Look for "Python" in the listing below. Gather each line that contains it.

[START DATA ENTRIES]

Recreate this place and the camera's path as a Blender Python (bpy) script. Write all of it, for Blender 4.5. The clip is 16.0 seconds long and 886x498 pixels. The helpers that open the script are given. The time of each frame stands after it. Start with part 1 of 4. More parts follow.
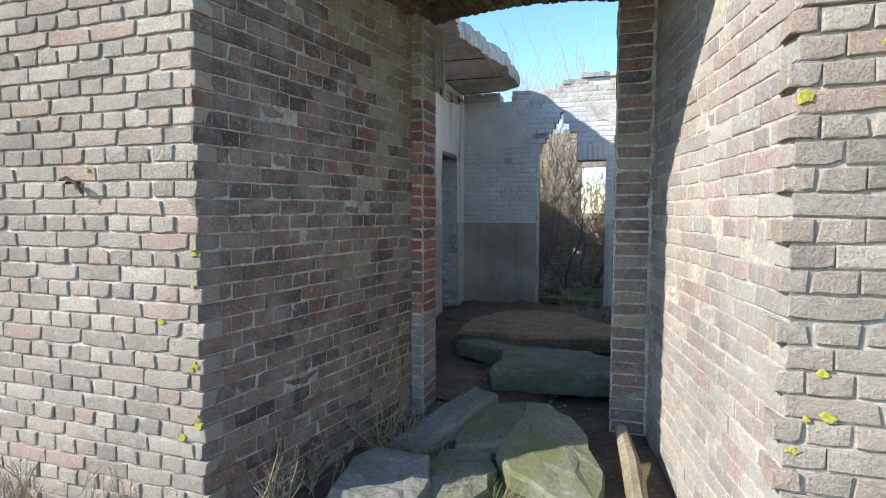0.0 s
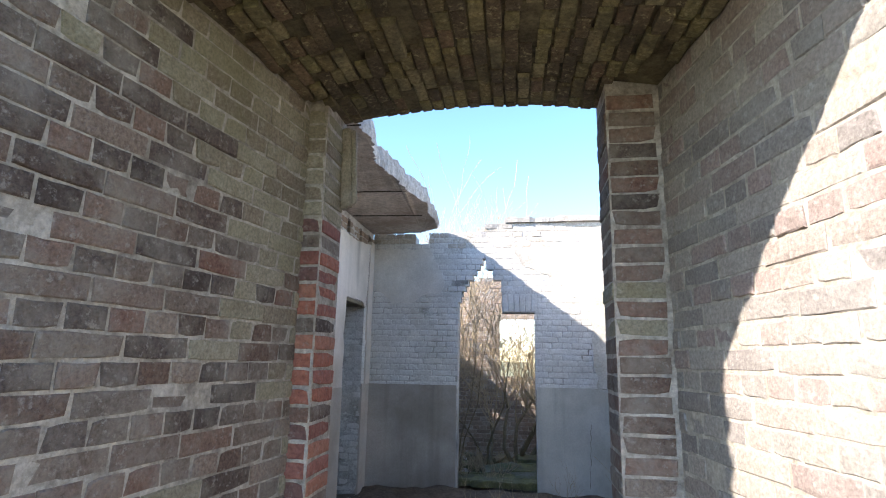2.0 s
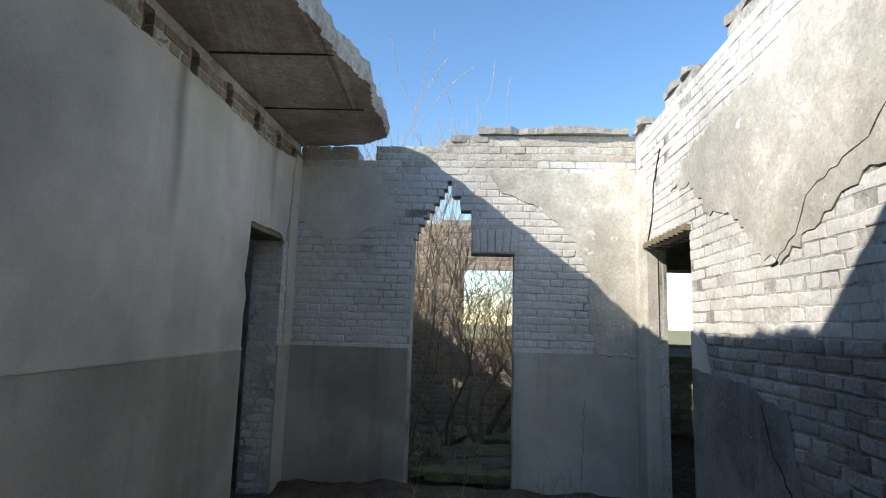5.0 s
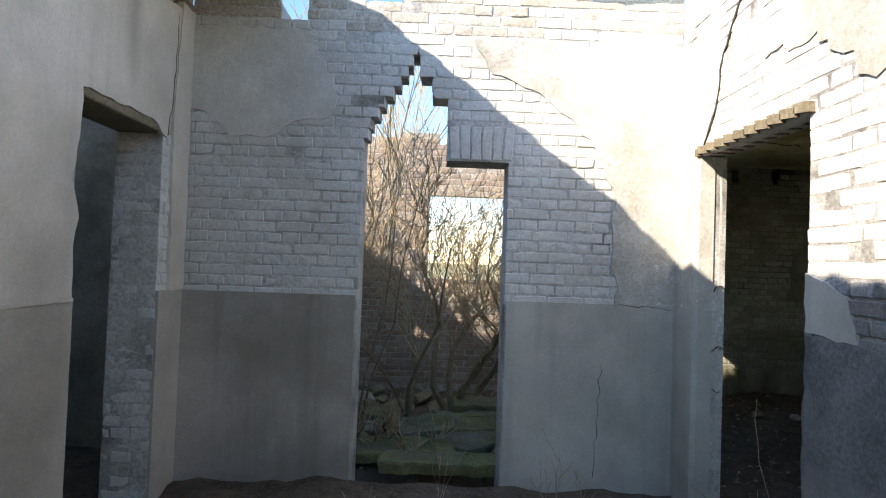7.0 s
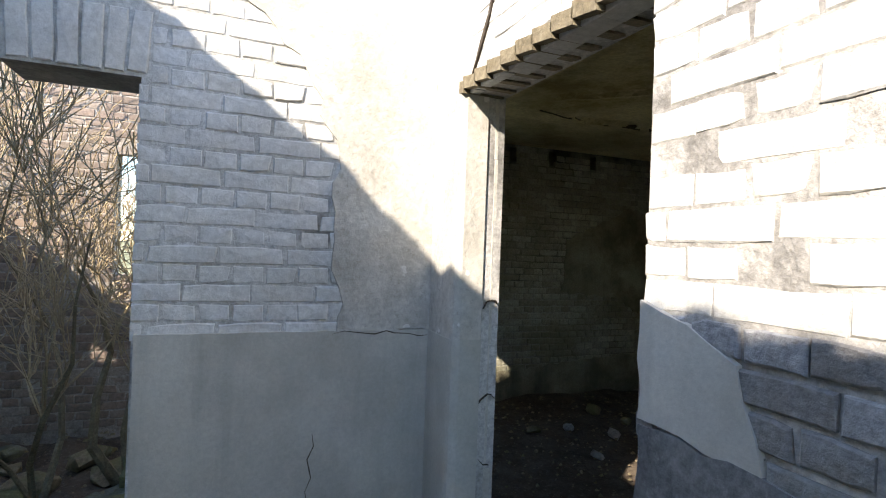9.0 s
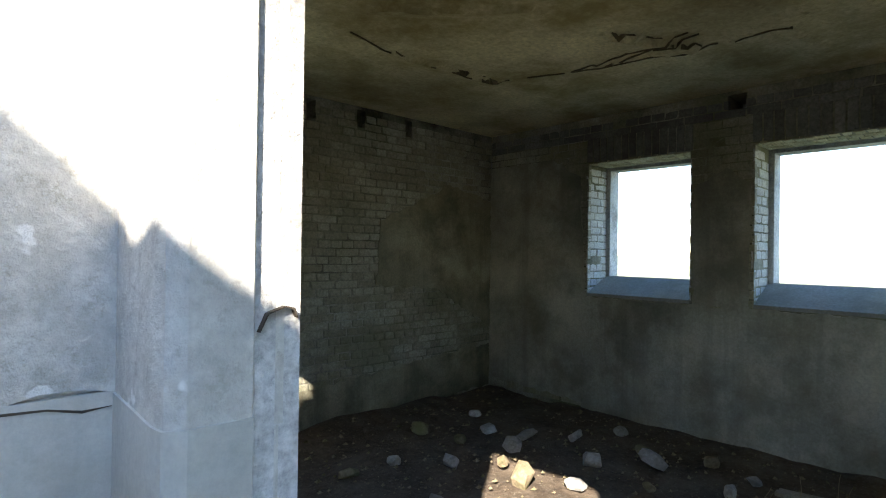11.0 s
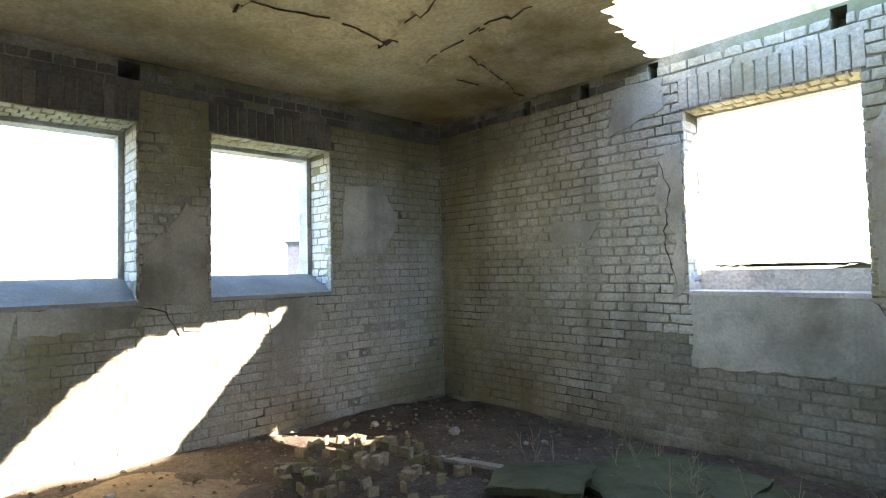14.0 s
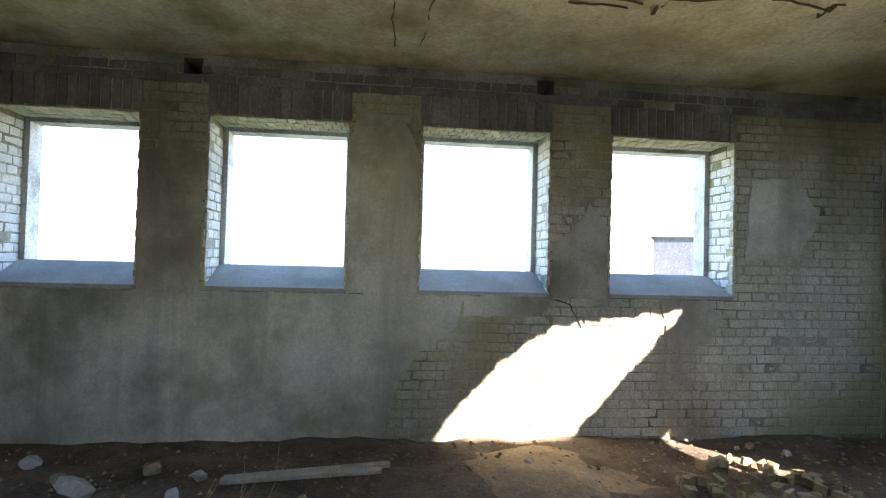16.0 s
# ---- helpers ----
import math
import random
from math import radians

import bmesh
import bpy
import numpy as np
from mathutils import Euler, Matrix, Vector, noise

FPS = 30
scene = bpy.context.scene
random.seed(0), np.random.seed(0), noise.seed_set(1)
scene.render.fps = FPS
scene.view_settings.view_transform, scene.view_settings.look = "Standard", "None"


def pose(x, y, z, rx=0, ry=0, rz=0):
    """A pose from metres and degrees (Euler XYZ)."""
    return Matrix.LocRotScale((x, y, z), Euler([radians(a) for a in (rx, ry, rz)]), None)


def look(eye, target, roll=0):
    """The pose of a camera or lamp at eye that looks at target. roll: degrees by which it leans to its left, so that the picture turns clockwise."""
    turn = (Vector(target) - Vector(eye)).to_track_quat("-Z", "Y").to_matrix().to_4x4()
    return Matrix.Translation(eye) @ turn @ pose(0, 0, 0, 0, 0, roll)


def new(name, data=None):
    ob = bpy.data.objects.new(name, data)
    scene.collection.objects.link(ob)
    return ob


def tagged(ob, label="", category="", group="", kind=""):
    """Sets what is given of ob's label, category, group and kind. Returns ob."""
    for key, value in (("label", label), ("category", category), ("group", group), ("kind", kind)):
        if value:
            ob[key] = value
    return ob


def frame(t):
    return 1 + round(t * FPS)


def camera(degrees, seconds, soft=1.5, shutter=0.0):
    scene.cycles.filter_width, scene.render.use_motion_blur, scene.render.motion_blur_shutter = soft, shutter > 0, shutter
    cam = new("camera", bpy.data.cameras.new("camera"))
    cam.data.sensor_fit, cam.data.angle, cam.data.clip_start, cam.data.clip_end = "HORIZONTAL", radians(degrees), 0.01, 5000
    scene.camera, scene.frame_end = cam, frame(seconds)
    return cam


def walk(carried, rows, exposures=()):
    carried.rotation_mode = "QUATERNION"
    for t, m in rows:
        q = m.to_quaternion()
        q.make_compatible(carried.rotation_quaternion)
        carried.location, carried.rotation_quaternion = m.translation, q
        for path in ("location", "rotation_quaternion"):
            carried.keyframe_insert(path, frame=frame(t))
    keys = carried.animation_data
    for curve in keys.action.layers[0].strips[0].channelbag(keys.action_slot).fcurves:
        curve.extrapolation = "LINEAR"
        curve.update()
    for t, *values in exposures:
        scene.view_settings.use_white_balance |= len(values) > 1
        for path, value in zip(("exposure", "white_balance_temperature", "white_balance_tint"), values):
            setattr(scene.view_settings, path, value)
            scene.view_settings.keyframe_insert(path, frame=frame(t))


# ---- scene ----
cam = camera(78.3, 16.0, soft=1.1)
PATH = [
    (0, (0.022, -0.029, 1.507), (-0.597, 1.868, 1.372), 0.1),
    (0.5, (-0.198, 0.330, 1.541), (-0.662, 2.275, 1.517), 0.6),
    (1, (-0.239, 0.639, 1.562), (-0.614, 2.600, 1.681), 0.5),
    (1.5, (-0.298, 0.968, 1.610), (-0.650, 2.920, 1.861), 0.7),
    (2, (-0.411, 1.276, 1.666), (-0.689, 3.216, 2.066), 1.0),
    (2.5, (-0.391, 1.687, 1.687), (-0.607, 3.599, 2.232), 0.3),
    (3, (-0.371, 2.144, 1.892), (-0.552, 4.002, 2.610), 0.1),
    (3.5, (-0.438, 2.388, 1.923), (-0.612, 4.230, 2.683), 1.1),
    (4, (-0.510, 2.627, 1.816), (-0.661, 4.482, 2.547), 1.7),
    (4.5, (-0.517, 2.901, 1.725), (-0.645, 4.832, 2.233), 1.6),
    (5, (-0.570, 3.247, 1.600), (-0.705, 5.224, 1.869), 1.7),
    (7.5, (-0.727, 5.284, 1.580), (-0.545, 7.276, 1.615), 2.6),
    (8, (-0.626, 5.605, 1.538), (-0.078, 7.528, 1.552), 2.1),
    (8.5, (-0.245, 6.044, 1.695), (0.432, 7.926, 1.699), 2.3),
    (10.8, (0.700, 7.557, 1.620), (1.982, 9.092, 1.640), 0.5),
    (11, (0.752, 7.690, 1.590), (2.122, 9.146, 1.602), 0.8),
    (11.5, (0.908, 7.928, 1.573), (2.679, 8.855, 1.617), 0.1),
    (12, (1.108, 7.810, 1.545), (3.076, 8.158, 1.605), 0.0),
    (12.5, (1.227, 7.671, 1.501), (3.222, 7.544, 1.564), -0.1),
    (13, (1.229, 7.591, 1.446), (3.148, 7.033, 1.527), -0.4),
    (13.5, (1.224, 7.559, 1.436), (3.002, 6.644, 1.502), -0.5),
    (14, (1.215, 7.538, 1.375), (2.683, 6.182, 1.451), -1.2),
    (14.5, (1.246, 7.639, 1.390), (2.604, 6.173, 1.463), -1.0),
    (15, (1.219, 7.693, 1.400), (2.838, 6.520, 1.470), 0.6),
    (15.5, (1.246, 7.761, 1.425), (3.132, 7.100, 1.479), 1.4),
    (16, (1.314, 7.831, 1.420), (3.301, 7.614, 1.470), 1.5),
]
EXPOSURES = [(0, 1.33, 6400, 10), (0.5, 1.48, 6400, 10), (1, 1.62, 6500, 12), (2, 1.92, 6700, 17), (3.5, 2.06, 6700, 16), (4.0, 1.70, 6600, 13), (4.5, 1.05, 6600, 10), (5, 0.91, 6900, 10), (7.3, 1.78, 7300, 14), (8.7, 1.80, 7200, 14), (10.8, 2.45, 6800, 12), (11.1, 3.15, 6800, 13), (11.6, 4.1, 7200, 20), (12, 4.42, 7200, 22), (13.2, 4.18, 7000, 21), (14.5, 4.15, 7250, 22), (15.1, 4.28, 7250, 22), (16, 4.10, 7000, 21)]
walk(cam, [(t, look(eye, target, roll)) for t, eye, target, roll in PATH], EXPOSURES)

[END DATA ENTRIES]
[START DATA ENTRIES]

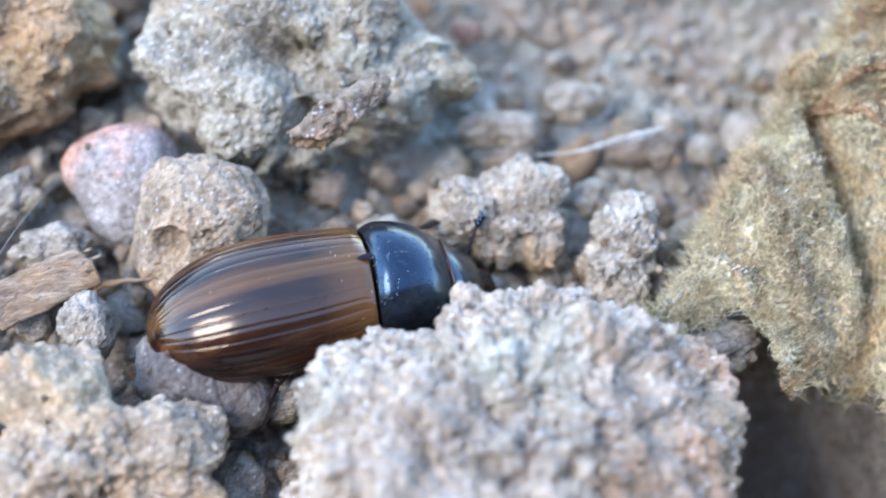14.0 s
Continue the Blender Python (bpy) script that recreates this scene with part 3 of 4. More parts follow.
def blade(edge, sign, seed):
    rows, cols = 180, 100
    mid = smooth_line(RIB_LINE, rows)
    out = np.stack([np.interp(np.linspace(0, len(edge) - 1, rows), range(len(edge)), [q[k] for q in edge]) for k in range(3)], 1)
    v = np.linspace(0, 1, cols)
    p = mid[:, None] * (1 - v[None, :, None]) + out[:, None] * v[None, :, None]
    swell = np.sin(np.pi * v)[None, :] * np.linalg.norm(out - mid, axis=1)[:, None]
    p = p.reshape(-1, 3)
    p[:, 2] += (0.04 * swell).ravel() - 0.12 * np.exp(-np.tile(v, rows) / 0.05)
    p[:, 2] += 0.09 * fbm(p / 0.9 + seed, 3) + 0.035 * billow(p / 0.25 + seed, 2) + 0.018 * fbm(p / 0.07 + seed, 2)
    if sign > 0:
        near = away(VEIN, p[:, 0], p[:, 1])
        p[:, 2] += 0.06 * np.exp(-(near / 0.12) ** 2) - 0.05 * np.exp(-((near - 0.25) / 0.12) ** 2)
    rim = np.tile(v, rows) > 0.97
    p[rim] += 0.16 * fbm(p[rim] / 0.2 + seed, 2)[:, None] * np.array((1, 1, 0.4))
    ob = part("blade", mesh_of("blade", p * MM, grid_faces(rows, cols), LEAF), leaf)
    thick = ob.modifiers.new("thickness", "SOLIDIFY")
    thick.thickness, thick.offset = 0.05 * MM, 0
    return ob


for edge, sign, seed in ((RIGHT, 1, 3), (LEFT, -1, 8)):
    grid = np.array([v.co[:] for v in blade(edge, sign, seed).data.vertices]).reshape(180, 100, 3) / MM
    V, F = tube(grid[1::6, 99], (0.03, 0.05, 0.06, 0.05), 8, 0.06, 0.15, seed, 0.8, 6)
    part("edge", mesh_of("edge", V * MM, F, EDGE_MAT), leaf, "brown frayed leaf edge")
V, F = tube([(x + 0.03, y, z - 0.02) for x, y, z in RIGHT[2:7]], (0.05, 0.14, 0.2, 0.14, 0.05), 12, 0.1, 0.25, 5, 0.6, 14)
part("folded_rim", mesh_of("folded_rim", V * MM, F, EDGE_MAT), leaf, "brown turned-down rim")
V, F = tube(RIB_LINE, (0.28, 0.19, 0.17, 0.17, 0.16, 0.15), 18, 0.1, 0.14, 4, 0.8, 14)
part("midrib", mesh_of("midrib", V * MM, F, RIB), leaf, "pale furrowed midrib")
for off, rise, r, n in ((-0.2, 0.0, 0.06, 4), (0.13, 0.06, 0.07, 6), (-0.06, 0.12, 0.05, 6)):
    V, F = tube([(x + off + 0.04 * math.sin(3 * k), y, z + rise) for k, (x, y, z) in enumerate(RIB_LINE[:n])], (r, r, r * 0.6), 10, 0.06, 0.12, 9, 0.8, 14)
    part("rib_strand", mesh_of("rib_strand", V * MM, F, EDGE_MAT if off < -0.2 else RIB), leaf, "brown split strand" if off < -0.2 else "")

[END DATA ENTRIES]

CORRECT OUTPUT.
Recreate this place and the camera's path as a Blender Python (bpy) script. Write all of it, for Blender 4.5. The clip is 16.0 seconds long and 886x498 pixels. The helpers that open the script are given. The time of each frame stands after it. Start with part 1 of 4. More parts follow.
Continue the Blender Python (bpy) script that recreates this scene with part 3 of 4. More parts follow.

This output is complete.